Cruz reacted on Wednesday by naming Carly Fiorina as his choice for a vice-presidential candidate on the Cruz ticket. Ms Fiorina was so thrilled she broke into song. [Clip: Fiorina singing.] Thank you, Ms, ah, Fiorina. We'll let you know. Next!

For immigration patriots, the tapping of Fiorina blew right out of the water Cruz's claim to have wised up on this topic. Once Trump seized the immigration issue, speaking forthrightly about the need to have a properly controlled system for entry and exit, Cruz realized that his call last year for a fivefold increase in guest-worker visas was going to be a millstone round his neck on the primary trail. He pretended to see the light, claiming he just hadn't concentrated on immigration policy before but was learning fast.

Well, so much for that. On immigration, Carly Fiorina is to the left of Mark Zuckerberg — total open borders. Nobody who gives a damn about our nation's demographic stability should be in the same room with her, let alone on the same ticket. Cruz was just faking it.

The explanation I'm hearing around the office is, that Cruz has just given up on the nomination and decided to turn to the big-money donors, who of course are all open-borders types, to keep him in campaign funds till the clock runs out. Those funds don't melt away like faerie gold once you lose. They're still there, for expenses and future campaigns.
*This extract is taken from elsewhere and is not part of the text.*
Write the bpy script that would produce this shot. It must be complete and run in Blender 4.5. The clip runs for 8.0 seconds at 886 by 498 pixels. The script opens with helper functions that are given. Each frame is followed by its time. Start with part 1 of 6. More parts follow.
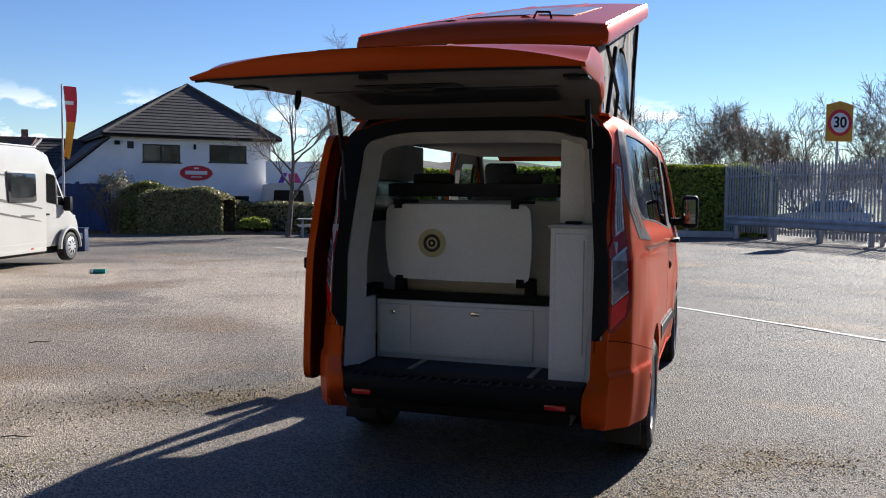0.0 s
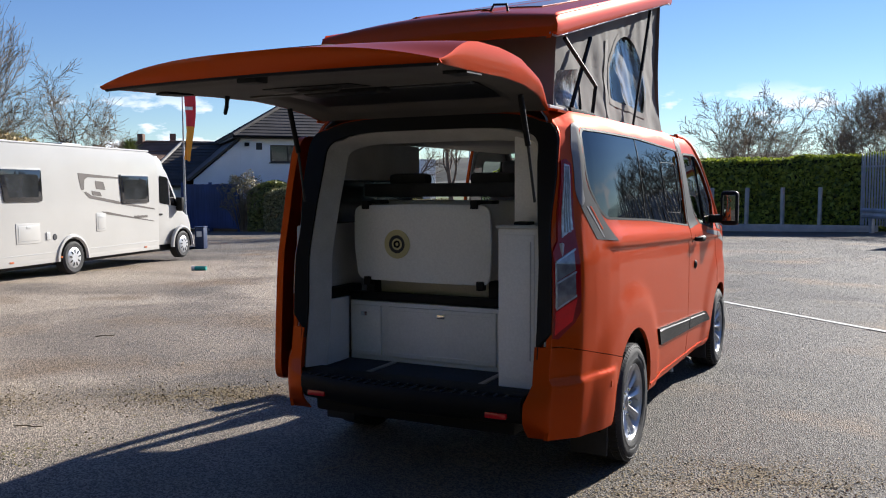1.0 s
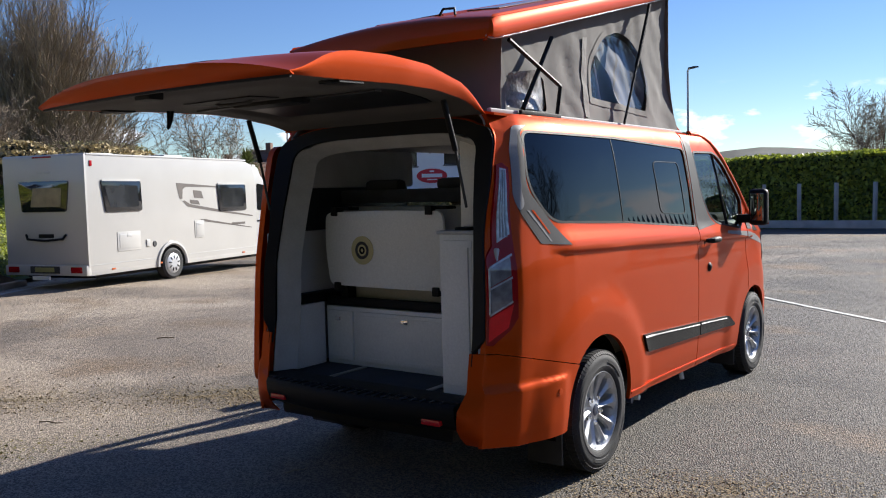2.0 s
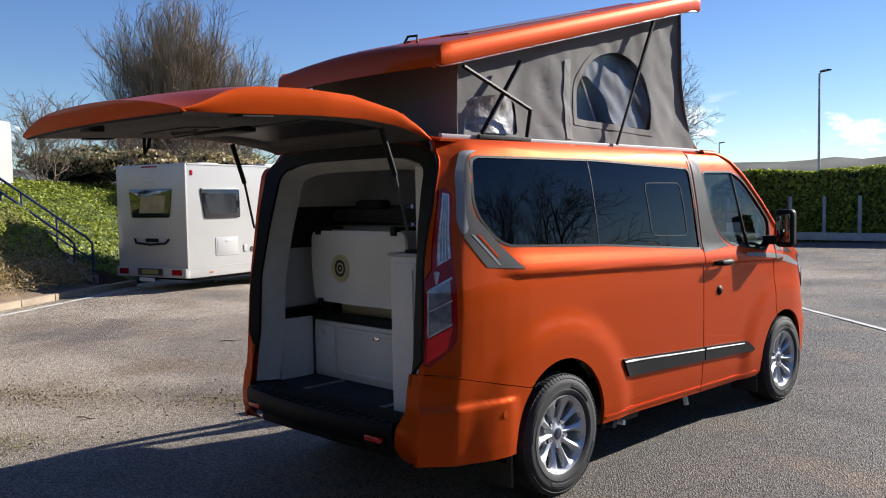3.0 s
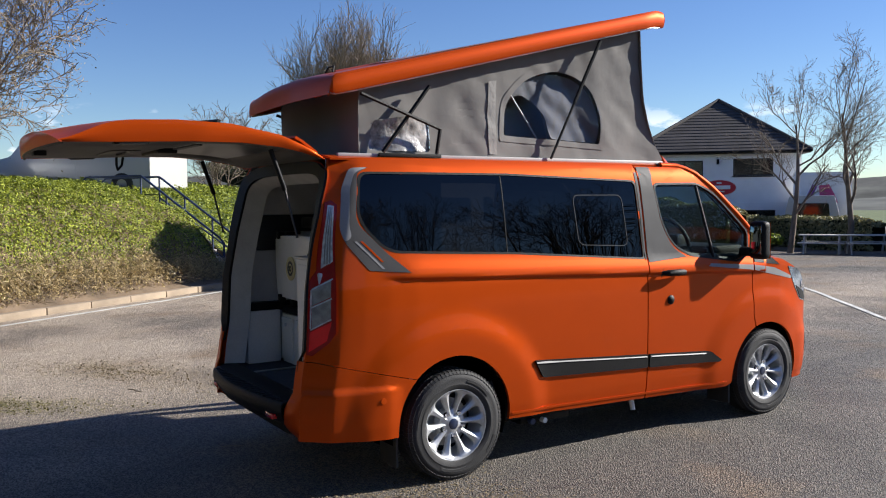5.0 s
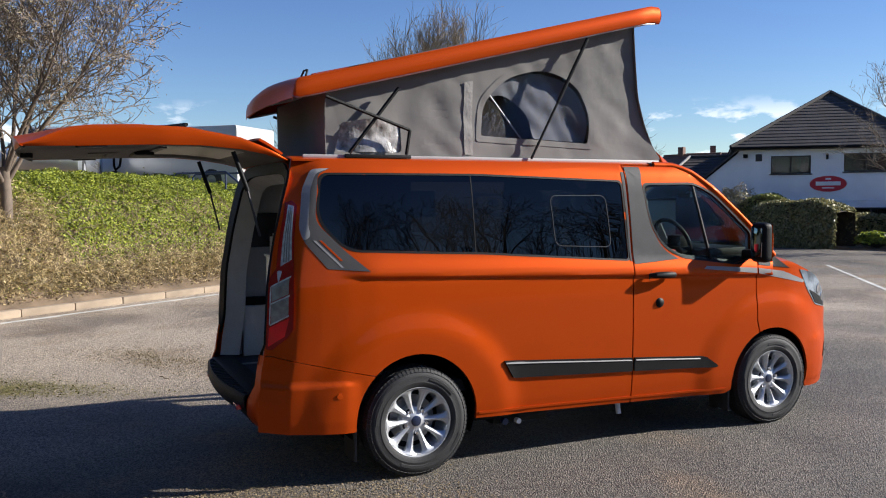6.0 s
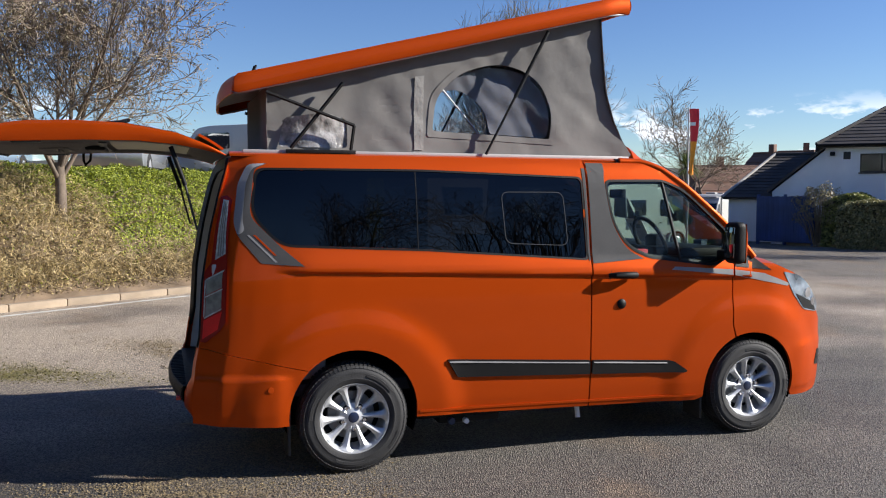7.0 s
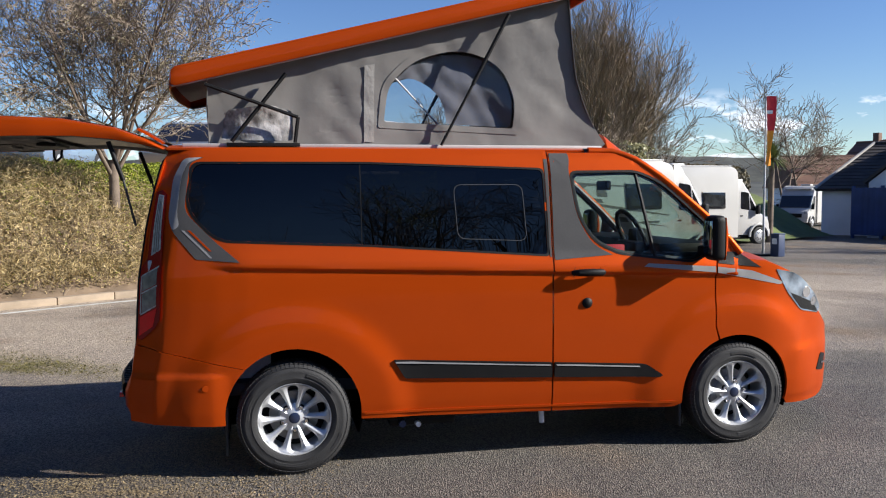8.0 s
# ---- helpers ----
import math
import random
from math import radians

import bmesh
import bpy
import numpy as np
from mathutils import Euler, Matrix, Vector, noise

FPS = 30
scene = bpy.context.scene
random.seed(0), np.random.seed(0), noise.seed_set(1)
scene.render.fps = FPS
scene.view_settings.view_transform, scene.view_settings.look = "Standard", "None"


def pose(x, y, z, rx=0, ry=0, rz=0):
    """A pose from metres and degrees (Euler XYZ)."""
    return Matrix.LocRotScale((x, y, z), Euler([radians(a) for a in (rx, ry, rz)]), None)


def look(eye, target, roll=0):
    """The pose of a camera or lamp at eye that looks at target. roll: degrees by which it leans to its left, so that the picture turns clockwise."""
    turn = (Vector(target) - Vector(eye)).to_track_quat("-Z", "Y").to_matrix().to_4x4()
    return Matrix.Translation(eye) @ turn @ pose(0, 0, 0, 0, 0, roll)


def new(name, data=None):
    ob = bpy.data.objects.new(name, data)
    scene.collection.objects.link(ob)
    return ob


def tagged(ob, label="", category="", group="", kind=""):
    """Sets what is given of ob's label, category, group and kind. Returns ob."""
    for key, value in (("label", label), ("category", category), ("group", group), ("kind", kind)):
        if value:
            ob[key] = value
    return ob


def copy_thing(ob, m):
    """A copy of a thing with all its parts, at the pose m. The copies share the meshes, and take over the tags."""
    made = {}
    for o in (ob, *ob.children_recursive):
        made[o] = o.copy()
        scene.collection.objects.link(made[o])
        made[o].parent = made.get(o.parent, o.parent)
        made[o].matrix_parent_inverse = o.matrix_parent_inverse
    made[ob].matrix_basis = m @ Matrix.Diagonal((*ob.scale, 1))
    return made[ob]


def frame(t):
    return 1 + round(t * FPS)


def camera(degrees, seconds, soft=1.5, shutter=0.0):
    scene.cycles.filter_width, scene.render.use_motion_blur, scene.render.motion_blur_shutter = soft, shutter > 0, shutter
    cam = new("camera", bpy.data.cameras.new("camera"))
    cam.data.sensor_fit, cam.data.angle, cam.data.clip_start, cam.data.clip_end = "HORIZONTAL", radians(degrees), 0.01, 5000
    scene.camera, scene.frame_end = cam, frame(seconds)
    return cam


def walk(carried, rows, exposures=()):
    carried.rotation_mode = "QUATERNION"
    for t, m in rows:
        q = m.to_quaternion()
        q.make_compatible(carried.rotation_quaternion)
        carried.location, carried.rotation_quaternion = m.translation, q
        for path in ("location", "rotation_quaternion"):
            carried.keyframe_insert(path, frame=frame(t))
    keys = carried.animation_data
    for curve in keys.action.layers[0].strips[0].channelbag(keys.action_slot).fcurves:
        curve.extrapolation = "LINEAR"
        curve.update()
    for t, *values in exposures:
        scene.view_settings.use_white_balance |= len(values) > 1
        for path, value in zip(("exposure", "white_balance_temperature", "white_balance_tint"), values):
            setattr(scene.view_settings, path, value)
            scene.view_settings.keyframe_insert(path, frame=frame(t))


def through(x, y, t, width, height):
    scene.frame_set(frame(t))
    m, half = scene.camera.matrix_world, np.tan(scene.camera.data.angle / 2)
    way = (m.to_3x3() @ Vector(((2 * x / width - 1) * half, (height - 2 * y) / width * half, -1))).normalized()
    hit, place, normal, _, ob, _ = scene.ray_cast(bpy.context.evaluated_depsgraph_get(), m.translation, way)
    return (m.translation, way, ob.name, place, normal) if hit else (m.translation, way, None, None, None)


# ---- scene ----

Possibly so. Cruz might just be that cynical. One person who likely thinks so is former House Speaker John Boehner. During a relaxed non-broadcast event at Stanford University on Wednesday evening, Boehner was asked by a Stanford history professor to give a frank opinion about Ted Cruz. Boehner grimaced, drawing laughter from the student audience. Then he let fly with, quote: "Lucifer in the flesh. I have Democrat friends and Republican friends. I get along with almost everyone, but I have never worked with a more miserable son of a bitch in my life." End quote.

This naturally hurt the feelings of Satanists. Lucien Greaves, leading light — or dark, I guess — of the Satanic Temple in the U.S.A., hissed to that, quote: "Christians can't just push Cruz off on Satanists. We don't f—ing want him." End quote.

What, not at any price? For Ted's soul, I mean.

Memo to Ted: When not even Old Scratch wants you, it's surely time to quit. Go home to Texas, Ted. It's over.